Prompt
From the entries below, pull out each line where "target" appears.

Animation scripts
********
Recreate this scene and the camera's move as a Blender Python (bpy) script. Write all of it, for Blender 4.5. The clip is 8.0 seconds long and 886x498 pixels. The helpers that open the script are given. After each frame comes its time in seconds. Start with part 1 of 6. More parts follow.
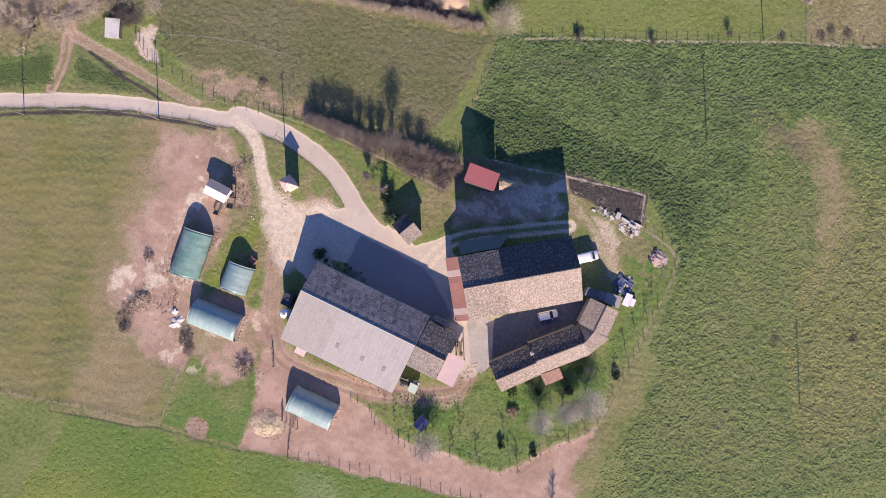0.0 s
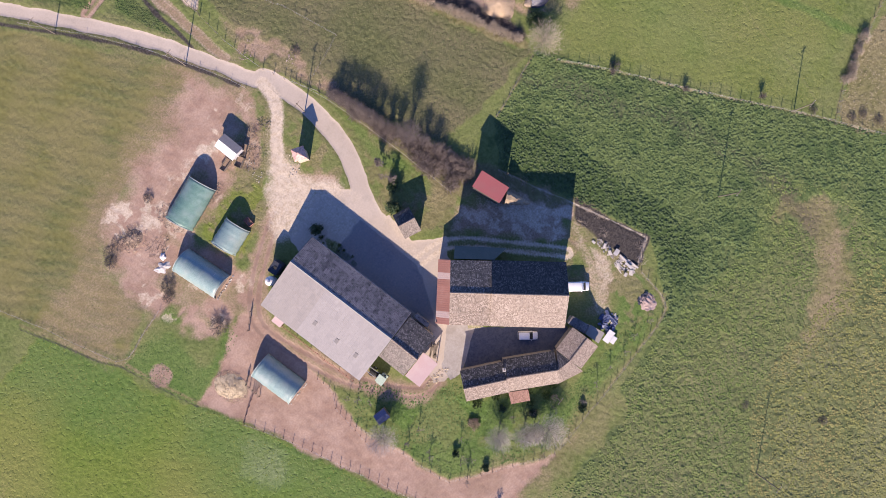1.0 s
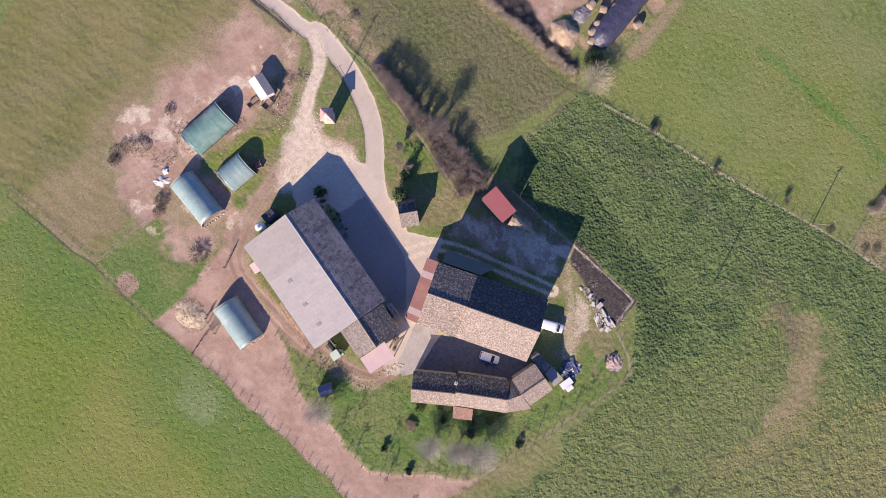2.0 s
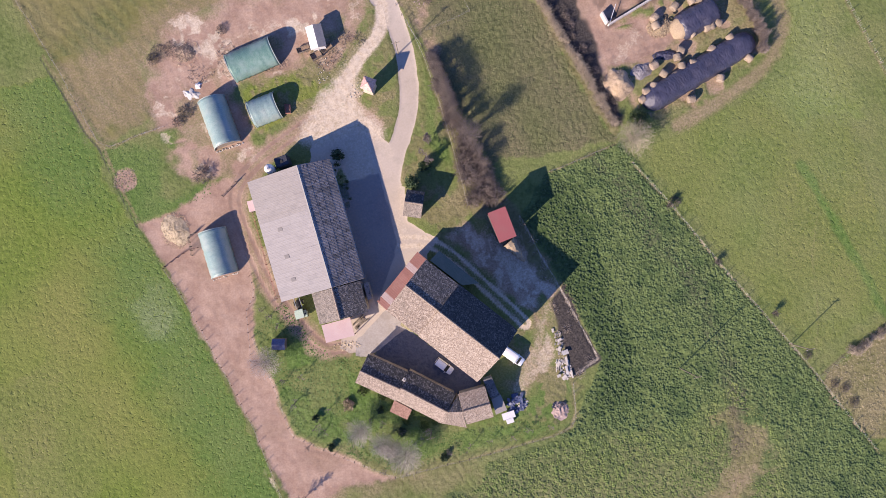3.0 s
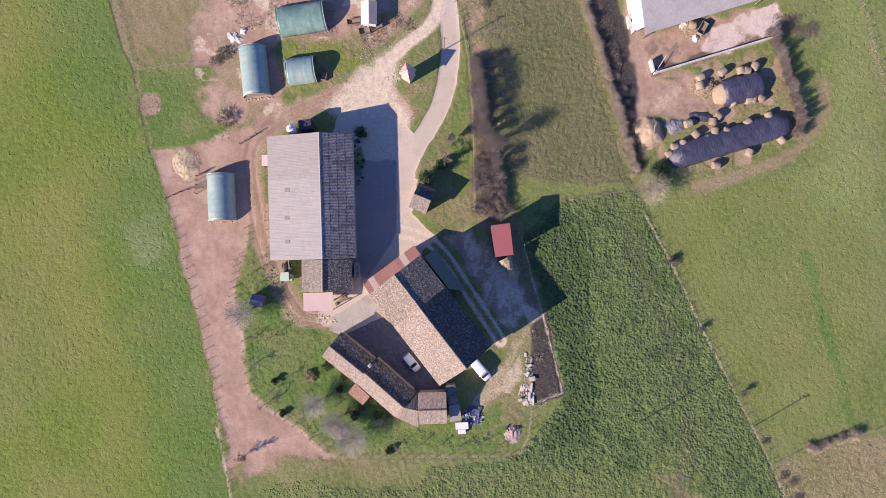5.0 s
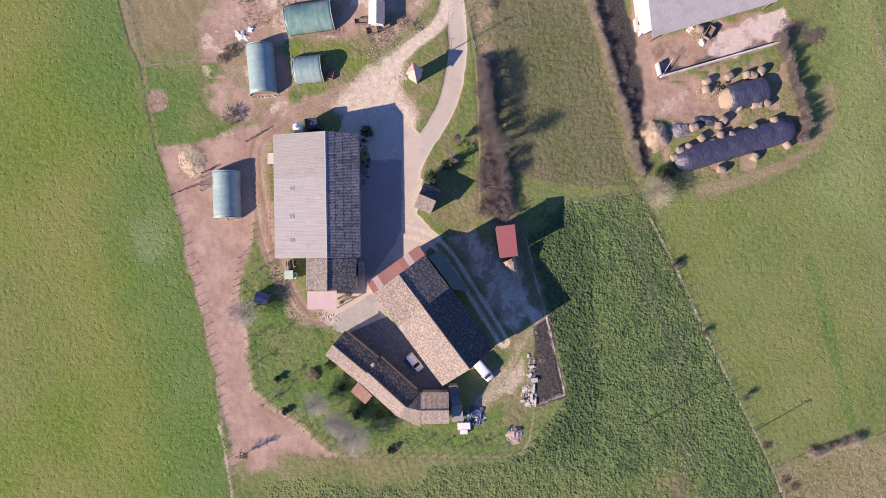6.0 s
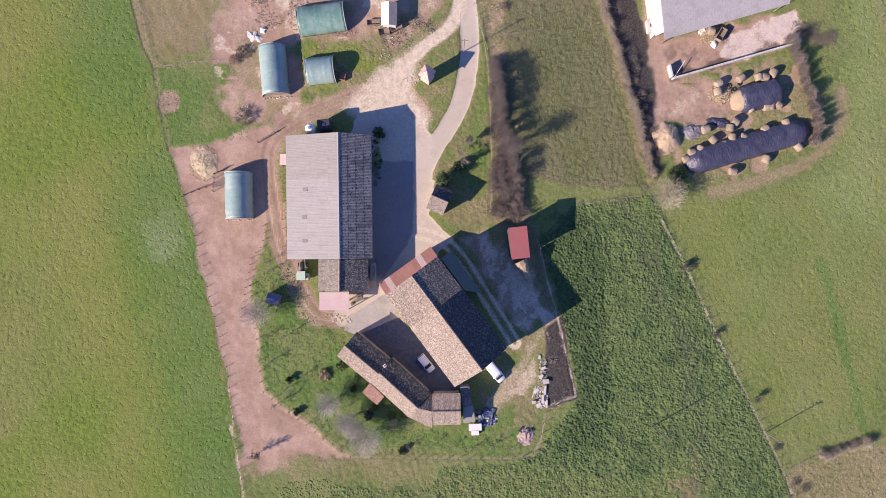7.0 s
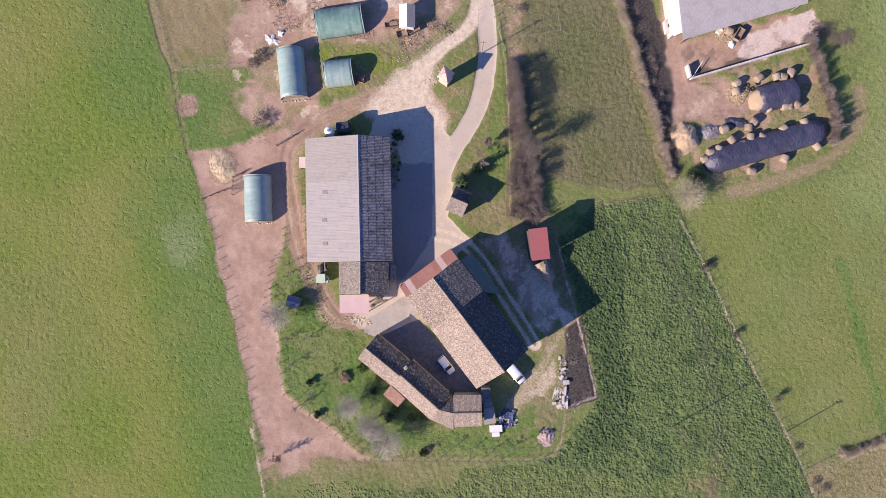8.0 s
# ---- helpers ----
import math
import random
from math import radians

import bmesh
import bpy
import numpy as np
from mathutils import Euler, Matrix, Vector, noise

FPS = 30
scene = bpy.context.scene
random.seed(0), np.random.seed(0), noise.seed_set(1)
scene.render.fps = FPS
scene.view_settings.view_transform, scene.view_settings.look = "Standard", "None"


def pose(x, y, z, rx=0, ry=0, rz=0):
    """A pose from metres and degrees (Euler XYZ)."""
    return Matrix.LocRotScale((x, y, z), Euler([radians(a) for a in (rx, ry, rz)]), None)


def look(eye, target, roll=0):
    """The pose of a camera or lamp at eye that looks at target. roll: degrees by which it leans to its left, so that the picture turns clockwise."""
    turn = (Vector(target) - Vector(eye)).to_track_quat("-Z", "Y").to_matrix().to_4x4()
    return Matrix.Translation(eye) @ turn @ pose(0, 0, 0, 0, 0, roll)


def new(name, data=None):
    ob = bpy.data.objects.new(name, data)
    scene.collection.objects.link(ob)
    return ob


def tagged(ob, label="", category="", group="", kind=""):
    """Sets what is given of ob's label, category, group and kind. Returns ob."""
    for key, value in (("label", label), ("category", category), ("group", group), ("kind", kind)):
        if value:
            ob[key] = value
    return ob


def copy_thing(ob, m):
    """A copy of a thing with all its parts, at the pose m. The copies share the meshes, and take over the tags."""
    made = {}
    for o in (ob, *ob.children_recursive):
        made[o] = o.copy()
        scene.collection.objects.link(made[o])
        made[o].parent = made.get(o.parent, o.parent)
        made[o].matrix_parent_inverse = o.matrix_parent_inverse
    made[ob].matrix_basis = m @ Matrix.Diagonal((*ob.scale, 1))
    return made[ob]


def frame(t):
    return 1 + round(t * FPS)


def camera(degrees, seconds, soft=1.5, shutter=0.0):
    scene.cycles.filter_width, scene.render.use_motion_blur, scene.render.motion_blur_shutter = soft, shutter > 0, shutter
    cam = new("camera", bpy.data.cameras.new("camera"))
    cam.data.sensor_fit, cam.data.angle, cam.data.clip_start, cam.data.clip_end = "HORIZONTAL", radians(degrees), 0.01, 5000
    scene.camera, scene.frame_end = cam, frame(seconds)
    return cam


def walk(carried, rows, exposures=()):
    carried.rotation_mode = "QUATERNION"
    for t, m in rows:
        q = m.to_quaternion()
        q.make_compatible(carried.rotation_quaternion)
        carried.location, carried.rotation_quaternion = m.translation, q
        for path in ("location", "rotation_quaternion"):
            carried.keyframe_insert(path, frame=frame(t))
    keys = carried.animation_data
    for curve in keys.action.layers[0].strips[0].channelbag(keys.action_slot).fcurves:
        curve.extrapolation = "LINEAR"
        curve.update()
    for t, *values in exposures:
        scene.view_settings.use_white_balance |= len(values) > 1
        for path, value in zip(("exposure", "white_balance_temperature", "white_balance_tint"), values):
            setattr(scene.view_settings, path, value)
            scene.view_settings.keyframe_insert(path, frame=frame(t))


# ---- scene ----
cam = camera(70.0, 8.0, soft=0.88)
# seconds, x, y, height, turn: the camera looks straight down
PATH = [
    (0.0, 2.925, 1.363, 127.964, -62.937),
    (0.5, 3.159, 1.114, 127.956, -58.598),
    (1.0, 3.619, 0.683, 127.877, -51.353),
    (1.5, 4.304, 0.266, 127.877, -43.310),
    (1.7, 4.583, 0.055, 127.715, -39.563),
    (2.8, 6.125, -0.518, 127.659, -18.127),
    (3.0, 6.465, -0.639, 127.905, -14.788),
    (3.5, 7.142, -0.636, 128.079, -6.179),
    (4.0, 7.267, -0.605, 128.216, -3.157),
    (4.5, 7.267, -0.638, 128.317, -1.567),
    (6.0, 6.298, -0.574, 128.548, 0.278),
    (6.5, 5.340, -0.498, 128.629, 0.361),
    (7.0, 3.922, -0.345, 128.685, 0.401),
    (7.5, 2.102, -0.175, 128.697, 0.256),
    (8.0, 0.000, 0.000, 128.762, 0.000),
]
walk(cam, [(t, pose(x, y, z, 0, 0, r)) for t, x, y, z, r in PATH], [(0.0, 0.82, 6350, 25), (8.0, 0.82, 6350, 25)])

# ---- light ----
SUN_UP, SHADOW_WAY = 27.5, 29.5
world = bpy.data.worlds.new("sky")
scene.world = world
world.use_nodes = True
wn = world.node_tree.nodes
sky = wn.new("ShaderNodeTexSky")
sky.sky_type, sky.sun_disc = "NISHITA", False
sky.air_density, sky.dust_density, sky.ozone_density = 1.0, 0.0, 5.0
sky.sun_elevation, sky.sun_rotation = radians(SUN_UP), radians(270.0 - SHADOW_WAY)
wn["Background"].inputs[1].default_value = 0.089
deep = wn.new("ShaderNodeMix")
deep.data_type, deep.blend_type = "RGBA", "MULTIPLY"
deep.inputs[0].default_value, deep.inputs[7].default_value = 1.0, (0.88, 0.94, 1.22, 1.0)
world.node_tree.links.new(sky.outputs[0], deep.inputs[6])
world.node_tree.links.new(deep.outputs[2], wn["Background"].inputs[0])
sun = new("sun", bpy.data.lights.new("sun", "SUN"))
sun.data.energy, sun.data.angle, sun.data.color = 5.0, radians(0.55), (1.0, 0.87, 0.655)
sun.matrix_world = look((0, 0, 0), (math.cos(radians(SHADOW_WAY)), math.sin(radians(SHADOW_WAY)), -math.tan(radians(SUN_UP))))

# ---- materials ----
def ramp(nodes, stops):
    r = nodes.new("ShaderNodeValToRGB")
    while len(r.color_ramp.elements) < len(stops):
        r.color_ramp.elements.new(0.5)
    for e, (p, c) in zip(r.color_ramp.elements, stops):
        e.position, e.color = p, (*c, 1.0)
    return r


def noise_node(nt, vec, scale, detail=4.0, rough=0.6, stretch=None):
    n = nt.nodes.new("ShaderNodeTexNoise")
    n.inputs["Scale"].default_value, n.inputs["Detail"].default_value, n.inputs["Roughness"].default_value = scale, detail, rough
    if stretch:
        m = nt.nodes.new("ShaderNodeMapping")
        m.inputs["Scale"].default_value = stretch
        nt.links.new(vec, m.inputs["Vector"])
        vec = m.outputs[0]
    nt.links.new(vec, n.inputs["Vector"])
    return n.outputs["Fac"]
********
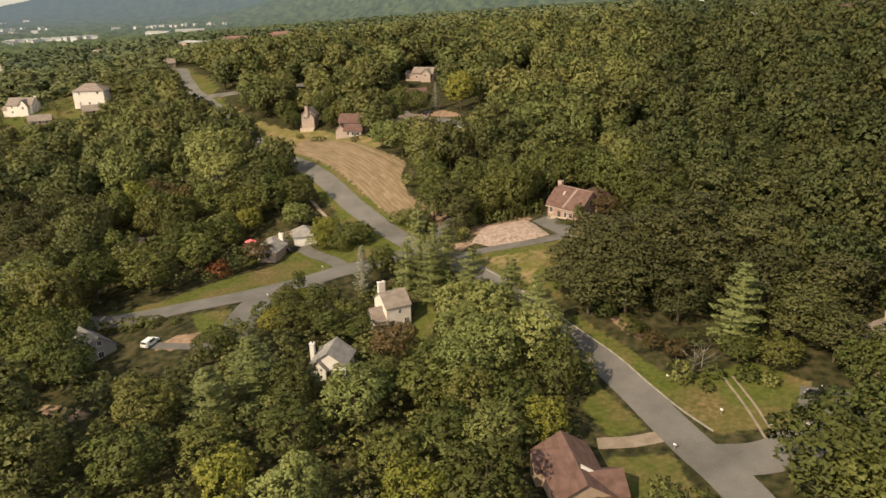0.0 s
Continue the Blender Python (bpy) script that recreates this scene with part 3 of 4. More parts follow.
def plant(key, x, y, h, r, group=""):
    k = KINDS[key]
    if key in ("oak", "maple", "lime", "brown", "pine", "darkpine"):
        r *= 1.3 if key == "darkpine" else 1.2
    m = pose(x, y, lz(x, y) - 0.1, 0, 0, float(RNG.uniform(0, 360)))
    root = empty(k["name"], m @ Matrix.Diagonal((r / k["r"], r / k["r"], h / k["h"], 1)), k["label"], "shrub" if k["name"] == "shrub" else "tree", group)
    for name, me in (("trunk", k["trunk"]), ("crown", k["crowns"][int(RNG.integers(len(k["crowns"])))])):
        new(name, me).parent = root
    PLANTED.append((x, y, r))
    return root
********
Worked answer
def look(eye, target, roll=0):
    """The pose of a camera or lamp at eye that looks at target. roll: degrees by which it leans to its left, so that the picture turns clockwise."""
    turn = (Vector(target) - Vector(eye)).to_track_quat("-Z", "Y").to_matrix().to_4x4()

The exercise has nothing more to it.